Encouraging Immigration, its role in Bellevue and Beyond
There are costs and benefits to targeting skilled immigrants and integrating them into Bellevue’s communities. A skilled visa is a temporary visa aimed at allowing educated people or students to immigrate and work or study while earning their citizenship. Most skilled visa laws require immigrants to have a degree in a science, technology, engineering, or mathematics (STEM) field and be employed in a STEM job for two or more consecutive years. After this two year period the holder of a skilled visa can apply for full citizenship. Part of the debate revolves around whether the government should encourage immigration from a select few while placing restrictions on immigration at other levels. Supporters of this policy argue that it encourages growth and helps integrate professionals. Others say that it is discriminatory and will allow the government to limit immigration of “undesirable foreigners.”
Targeted visas could be of great benefit to Bellevue for several reasons. The creation of skilled visas would encourage the continued growth of companies like Microsoft and Boeing that require highly educated employees. Bellevue would also benefit greatly due to the large number of foreign students enrolled in colleges in the Seattle area. Another benefit is that employers can help immigrants quickly adapt to Bellevue without needing government resources. According to the Bureau of Economic Analysis “Greater amounts of human capital are required to develop and manipulate the technology that drives the economy.” Overall, expanding skilled visas would encourage further economic development.
Skilled visas allow the government to place filters on who can immigrate. By specifying qualities that would allow immigrants to bypass current quotas the government can limit the number of visas available for immigrants without STEM degrees without fear of reducing the number of “desirable immigrants.” Many have raised concerns that this would limit the diversity of new immigrants while at the same time forcing some to immigrate illegally. Lastly there are questions as to how this could be executed efficiently, whether or not they should be limited to degrees from American universities, and if we can really predict the economic effects.

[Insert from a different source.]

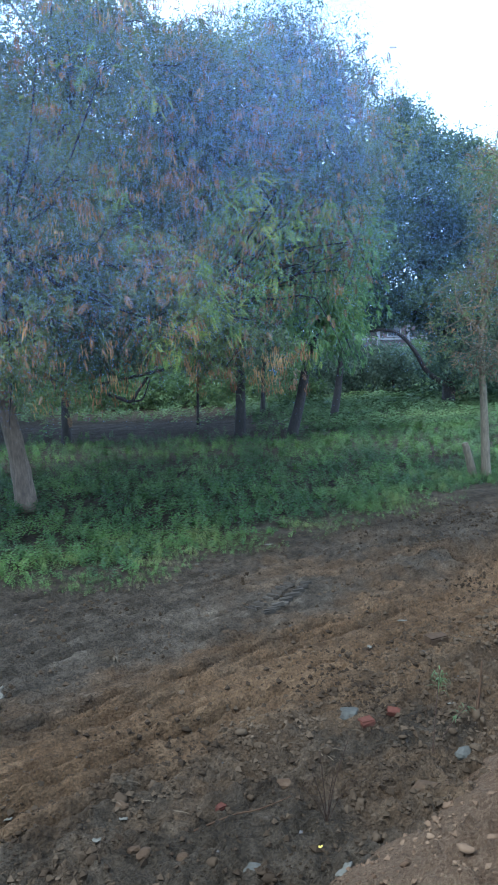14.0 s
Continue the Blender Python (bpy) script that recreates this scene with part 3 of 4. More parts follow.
def in_gap(p, r):
    low = ((p[0] + 0.3) / 1.0) ** 2 + ((p[1] - 12) / 3.0) ** 2 + ((p[2] - 1.8) / 0.95) ** 2 < 1
    return low or any(math.hypot(p[0] - x - sx * (p[1] - 13), p[2] - z - sz * (p[1] - 13)) < 0.75 * q + 0.7 * r for x, z, sx, sz, q in GAPS)


main_clumps = clumps_in(rng, LOBES, 770, 0.45, 0.8, 0.6, 0.15, 1.75)
main_clumps = [(p, r * (0.85 if p[2] > 6.7 else 1.0)) for p, r in main_clumps if not in_gap(p, 0.35 * r)]
main_tree = tree("tall spreading tree with feathery pale leaves and brown pods", (-2.24, 14.0, 0),
                 [(-2.24, 14.0, 0), (-2.32, 14.0, 0.7), (-2.45, 14.0, 1.5), (-2.57, 14.0, 2.3)], 0.18, main_clumps, 42, 0.14, M_LEAF, M_BARK,
                 outer=FROND_FINE, limbs=9, rng=rng, pods=2700, dry=0.42, hang=0.4, seg=14, lobes=LOBES, loose=13000, gap=in_gap,
                 lush=lambda p: (p[0] > 0.7 and 2.8 < p[2] < 4.9 and p[1] < 14.2) or (p[0] < -4.5 and 3.2 < p[2] < 5.4 and p[1] < 14))
P = curve_pts([(-2.44, 14.0, 1.45), (-2.72, 13.95, 2.0), (-3.2, 13.9, 2.7), (-4.2, 13.9, 3.4)], 12)
V, F = tube_np(P, np.linspace(0.09, 0.03, 12), 8)
part_np("limb", V, F, M_BARK, main_tree, smooth=True)
YOUNG = ((0.25, 11.3, 2.75, 0.36), (0.5, 11.3, 3.1, 0.34), (0.65, 11.4, 3.5, 0.3), (0.05, 11.2, 2.65, 0.26), (1.5, 12.2, 4.3, 0.34), (1.0, 12.0, 4.5, 0.3), (1.95, 12.4, 4.15, 0.32), (1.3, 12.1, 4.75, 0.34), (0.85, 11.6, 3.0, 0.3), (1.7, 12.2, 3.6, 0.3), (2.3, 12.6, 4.6, 0.3),
         (-0.85, 10.9, 6.0, 0.24), (0.0, 11.2, 5.8, 0.26), (-1.95, 10.6, 4.8, 0.26), (-0.45, 10.7, 4.55, 0.22), (-0.2, 10.8, 4.0, 0.18), (-3.3, 11.0, 6.1, 0.24),
         (-5.3, 12.0, 4.6, 0.36), (-5.8, 12.1, 4.2, 0.36), (-4.8, 11.9, 4.2, 0.28), (-6.3, 12.3, 2.9, 0.26), (-5.0, 12.0, 5.3, 0.26))
V, F = clump_leaves(rng, [(np.array(c[:3]), c[3]) for c in YOUNG], 150, FROND, 0.22, 0.4)
part_np("young_foliage", V, F, M_LEAF_YOUNG, main_tree, "fresh yellow-green feathery leaves", kind="stuff")

# ---- trees behind ----
def grove(label, base, lean, height, radius, lobes, count, per, leaf, length=0.22, bark=None, pattern=None, limbs=4, rmin=0.45, rmax=0.8, zmin=1.9, pods=0, dry=0.0, seed=1, hang=0.5, gap=0.8):
    r = np.random.default_rng(seed)
    x, y = base
    cl = clumps_in(r, lobes, count, rmin, rmax, gap, 0.45, zmin)
    tr = [(x, y, 0), (x + lean[0] * 0.35, y, height * 0.35), (x + lean[0] * 0.6, y + lean[1] * 0.5, height * 0.7), (x + lean[0], y + lean[1], height)]
    return tree(label, (x, y, 0), tr, radius, cl, per, length, leaf, bark, pattern or SPRAY_FAR, limbs, rng=r, pods=pods, dry=dry, hang=hang)


grove("dark-trunked tree with drooping lush green leaves", (3.32, 22.97), (0.75, -0.2), 2.9, 0.15,
      ((4.0, 22.3, 4.6, 1.25, 1.6, 1.5), (4.7, 22.2, 3.5, 0.7, 1.1, 0.85), (3.2, 22.0, 4.2, 1.2, 1.5, 1.4), (2.4, 22.6, 5.4, 1.8, 1.9, 1.8), (3.9, 22.0, 2.75, 1.1, 1.0, 0.6)), 210, 62, M_LEAF_LUSH, 0.2, None, FROND_FAR, 2, seed=21, hang=0.6, zmin=2.1, rmin=0.35, rmax=0.65, gap=0.5)
grove("slim dark-trunked tree leaning over the weeds", (5.3, 27.5), (0.45, 0), 2.6, 0.13,
      ((5.1, 27.3, 3.7, 0.75, 1.2, 1.2), (5.3, 27.5, 5.6, 1.2, 1.5, 1.7)), 90, 50, M_LEAF_LUSH, 0.2, None, FROND_FAR, 2, seed=22, zmin=2.4, gap=0.5)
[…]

Skilled worker visas, primarily the H-1B visa, have increased in both complication and scarcity since they were instituted. In 1997 the H-1B Labor condition application was only one page but it has grown to five pages. And although the number of H class visas has not decreased dramatically the quotas have increased at a much slower rate than demand. Before passage of the American Competitiveness Act of 2000 those with H-1B visas were treated as indentured servants and rarely paid at the average rates. In contrast H-1B visa holders today have a lot more support from both the government and corporation Lastly H-1B visas are notorious for being granted to foreign-based corporations at a greater rate than American based corporations; many see the great advances in competing markets such as India and give partial credit to the 6 year limit on H-1B visas.